Ordem quer garantir que médicos pedófilos não continuam a trabalhar com crianças
Conselho de Ética e Deontologia Médicas fez proposta para rever os estatutos e permitir que suspensão vá até aos 23 anos.
O coordenador do Conselho Nacional de Ética e Deontologia Médicas (CNEDM), em declarações ao PÚBLICO, explicou que o actual estatuto da Ordem dos Médicos não separa o tipo de crimes e apenas admite quatro possibilidades: advertência, censura, suspensão até cinco anos ou expulsão. Para Miguel Leão, nenhuma destas possibilidades dá resposta ao problema dos médicos pedófilos, até porque a suspensão, além de vigorar por um período demasiado curto, é passível de recurso para os tribunais.
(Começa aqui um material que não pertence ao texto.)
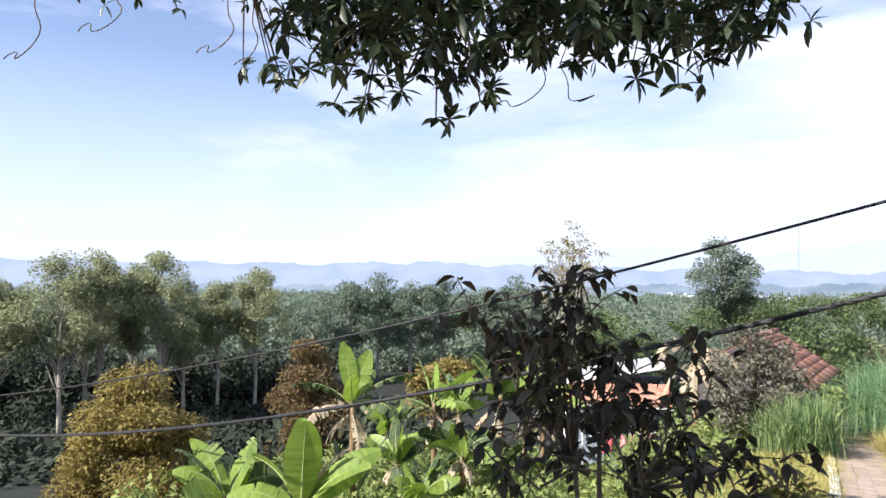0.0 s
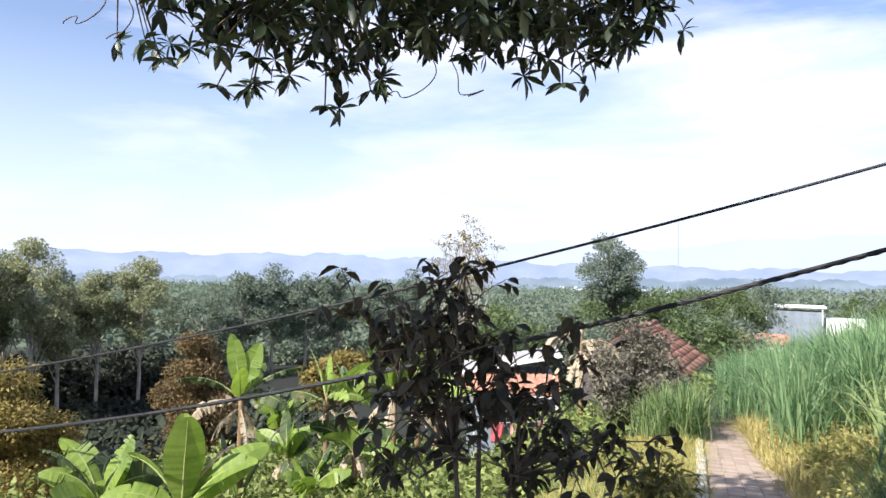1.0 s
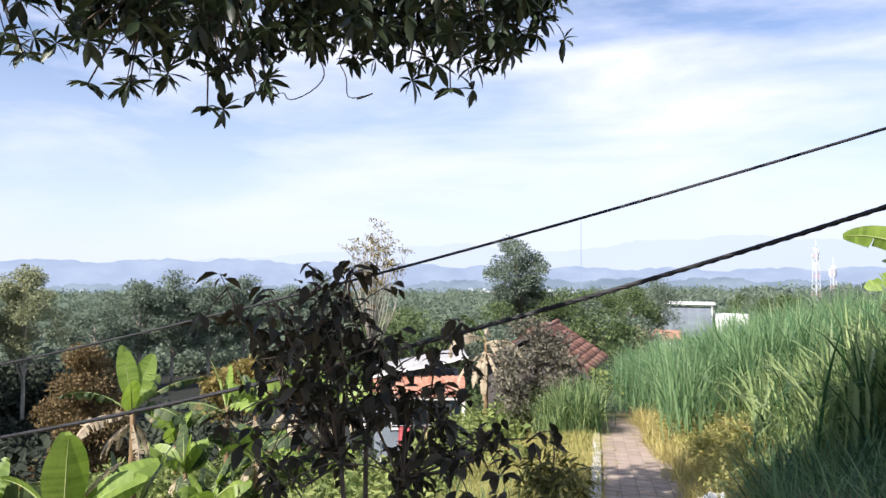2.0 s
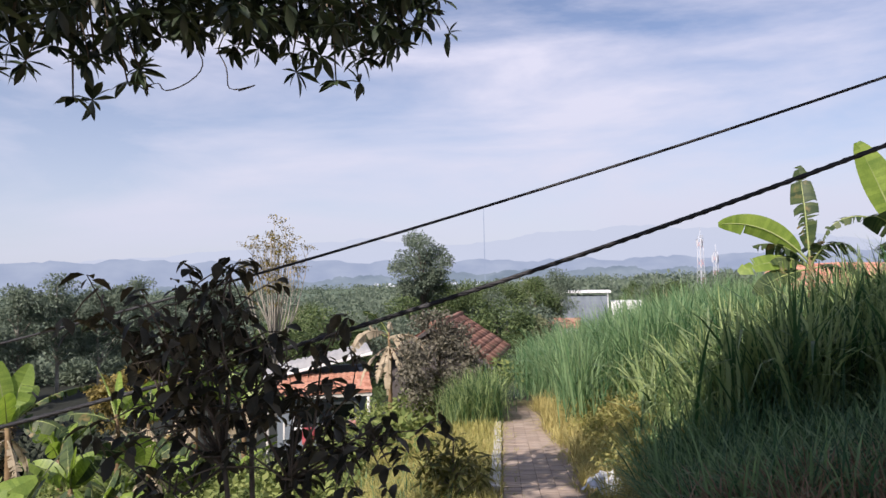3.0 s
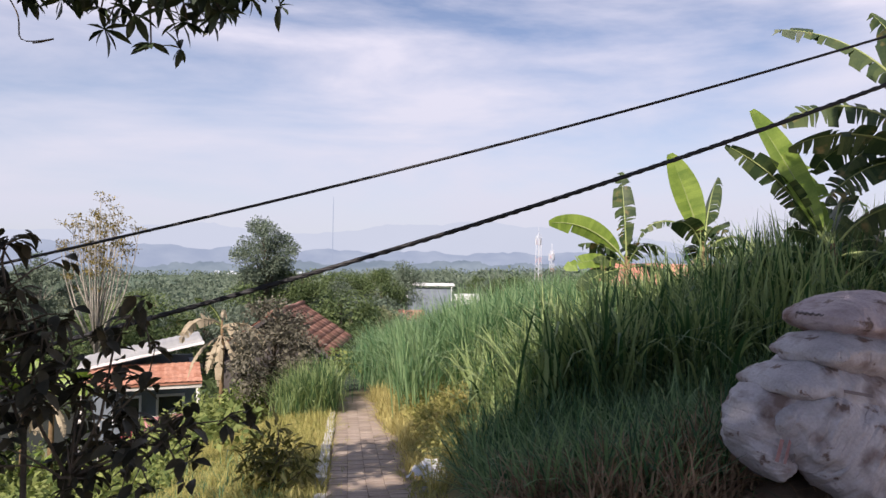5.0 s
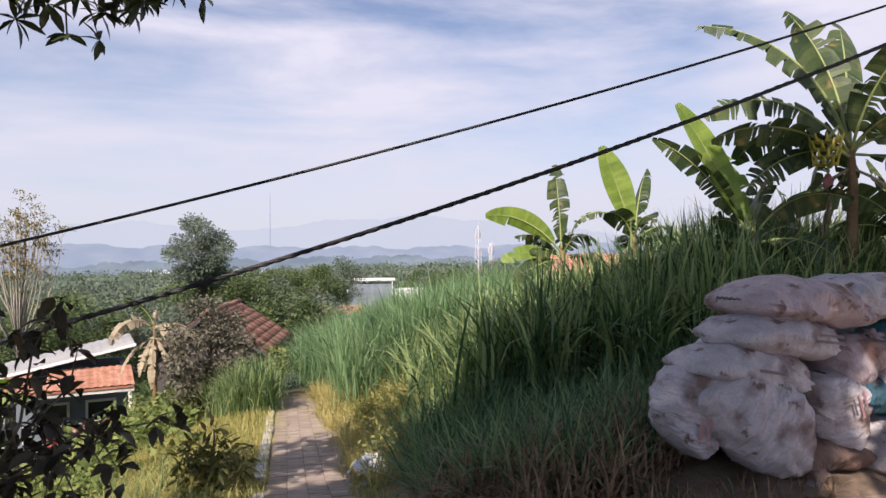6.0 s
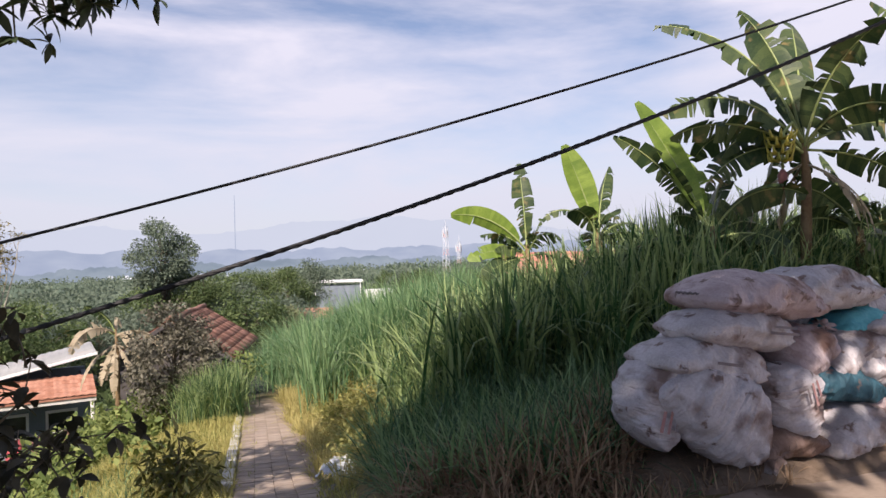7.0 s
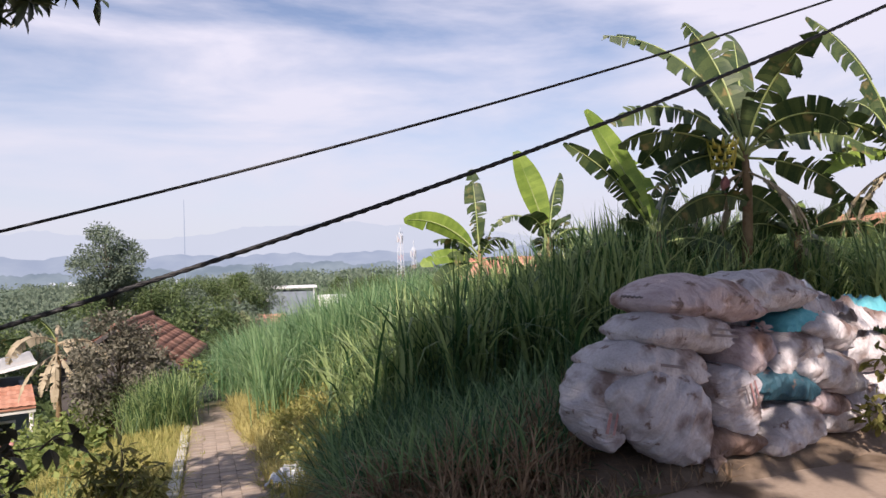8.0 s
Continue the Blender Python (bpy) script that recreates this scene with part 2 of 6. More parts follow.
M_TILE = mat("weathered_clay_tile", (0.19, 0.09, 0.065), (0.42, 0.23, 0.175), 0.9, 0.9, 0.3, fine=12, island=0.75)
M_TILE_OR = mat("orange_clay_tile", (0.33, 0.15, 0.10), (0.48, 0.26, 0.19), 1.5, 0.85, 0.3, fine=12, island=0.4)
M_TILE_PK = mat("faded_red_roof_tile", (0.42, 0.19, 0.14), (0.55, 0.29, 0.22), 0.8, 0.9, 0.3, fine=10, island=0.3)
M_WALL = mat("grey_plaster", (0.26, 0.25, 0.24), (0.40, 0.39, 0.37), 1.0, 0.9, 0.25, stain=((0.13, 0.12, 0.11), 0.8, 0.55))
# Shaded side of the tiled house put into an even dark wall colour.
M_WALL_DK = mat("shade_dark_wall", (0.05, 0.045, 0.045), (0.10, 0.09, 0.09), 1.5, 0.9, 0.3)
M_WALL_BLUE = mat("blue_grey_wall", (0.15, 0.18, 0.22), (0.23, 0.27, 0.31), 1.0, 0.85, 0.2)
M_WHITE = mat("white_paint", (0.62, 0.63, 0.65), (0.80, 0.80, 0.80), 1.5, 0.7, 0.1, stain=((0.4, 0.38, 0.35), 1.2, 0.6))
M_ZINC = mat("pale_sheet_roof", (0.24, 0.245, 0.25), (0.36, 0.36, 0.36), 0.8, 0.5, 0.1, stain=((0.34, 0.30, 0.27), 0.9, 0.58))
M_GLASS = mat("dark_window", (0.02, 0.025, 0.03), (0.05, 0.06, 0.07), 1, 0.15, 0, spec=0.6)
M_RED = mat("red_cloth", (0.34, 0.06, 0.075), (0.48, 0.13, 0.14), 6, 0.9, 0.2)
M_PINK = mat("pink_cloth", (0.55, 0.20, 0.22), (0.70, 0.36, 0.36), 6, 0.9, 0.2)
M_POLE = mat("pale_pole", (0.45, 0.44, 0.42), (0.62, 0.60, 0.57), 3, 0.7, 0.2)
# White and red tower paint, dulled by haze put into the colours.
M_TOWER = mat("tower_white_in_haze", (0.42, 0.44, 0.48), (0.52, 0.54, 0.58), 0.5, 0.6, 0)
M_TOWER_RED = mat("tower_red_in_haze", (0.50, 0.25, 0.22), (0.60, 0.33, 0.30), 0.5, 0.6, 0)
M_LITTER = mat("white_plastic", (0.66, 0.67, 0.70), (0.82, 0.82, 0.84), 6, 0.4, 0.3)
M_STONE = mat("grey_stone", (0.20, 0.19, 0.17), (0.36, 0.34, 0.31), 5, 0.9, 0.6)
M_FRUIT = mat("banana_fruit", (0.34, 0.33, 0.06), (0.55, 0.46, 0.10), 5, 0.5, 0.1, island=0.5)
M_BUD = mat("banana_flower_bud", (0.14, 0.045, 0.05), (0.24, 0.10, 0.09), 5, 0.6, 0.2)
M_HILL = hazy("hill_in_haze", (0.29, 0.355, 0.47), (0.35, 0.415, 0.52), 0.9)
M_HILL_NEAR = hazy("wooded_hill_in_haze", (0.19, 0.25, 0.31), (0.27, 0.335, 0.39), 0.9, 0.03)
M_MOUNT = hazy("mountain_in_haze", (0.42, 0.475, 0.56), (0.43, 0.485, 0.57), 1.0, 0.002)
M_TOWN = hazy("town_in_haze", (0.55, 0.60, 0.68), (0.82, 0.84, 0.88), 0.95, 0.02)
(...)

O clínico recorre a uma imagem para ilustrar a capacidade da ordem: “A sanção que podemos dar a alguém que recebe uma torradeira da indústria farmacêutica ou que é condenado por pedofilia é a mesma”.
O médico dá como exemplo um clínico dos Açores condenado por pedofilia e a exercer. “A Ordem nada pôde fazer porque o tribunal não inabilitou porque entendeu que quando foi pedófilo não actuava como médico”. Mas quantos casos há de facto? Miguel Leão assume que além dos Açores só o de Ferreira Diniz, no âmbito da Casa Pia, é do conhecimento público, ainda que assuma mais casos “residuais” a sul.
O bastonário da Ordem dos Médicos, José Manuel Silva, também cita os mesmos dois e reconhece que o assunto não está centralizado e que não há propriamente uma lista. Miguel Leão acrescenta que o objectivo é sobretudo suscitar o debate e evitar que a actual legislação continue a ser ineficaz ao dar este tipo de margem. De todas as formas, à Ordem não chegou nenhum pedido concreto por parte das autoridades judiciais, mas o CNEDM acordou pedir uma audiência informar à ministra da Justiça.
Aliás, a proposta do CNEDM, a que o PÚBLICO teve acesso, lembra que Portugal subscreveu a Convenção do Conselho da Europa para a Protecção das Crianças contra a Exploração Sexual e os Abusos Sexuais, aprovada em 2007 e conhecida como Convenção de Lanzarote. A própria legislação nacional explicita que os pedófilos devem ser afastados de profissões que envolvam “contacto regular com menores”, mas na prática isso não é garantido. “Esperar-se-ia, assim, que após condenação judicial por pedofilia, se procedesse de imediato ao afastamento dos criminosos do exercício de actividades profissionais que implicassem contacto com crianças por um período mínimo de 23 anos”, diz o documento. O pedido de cadastro criminal acaba por praticamente só funcionar para novas contratações e não para quem já está a trabalhar nos hospitais, salienta Miguel Leão.
A ideia diz o médico, remetendo para a proposta interna, é que “com fundamento no princípio da protecção dos doentes, da protecção do próprio médico inabilitando e dos valores fundamentais da medicina como sejam a confiança, a beneficência, a não maleficência e a autodeterminação” que a Ordem dos Médicos passe a poder determinar que “um médico comprovadamente pedófilo seja inabilitado especificamente para prestar assistência a menores”. A revisão permitira que houvesse uma suspensão específica para quem cometeu crime de pedofilia durante 23 anos.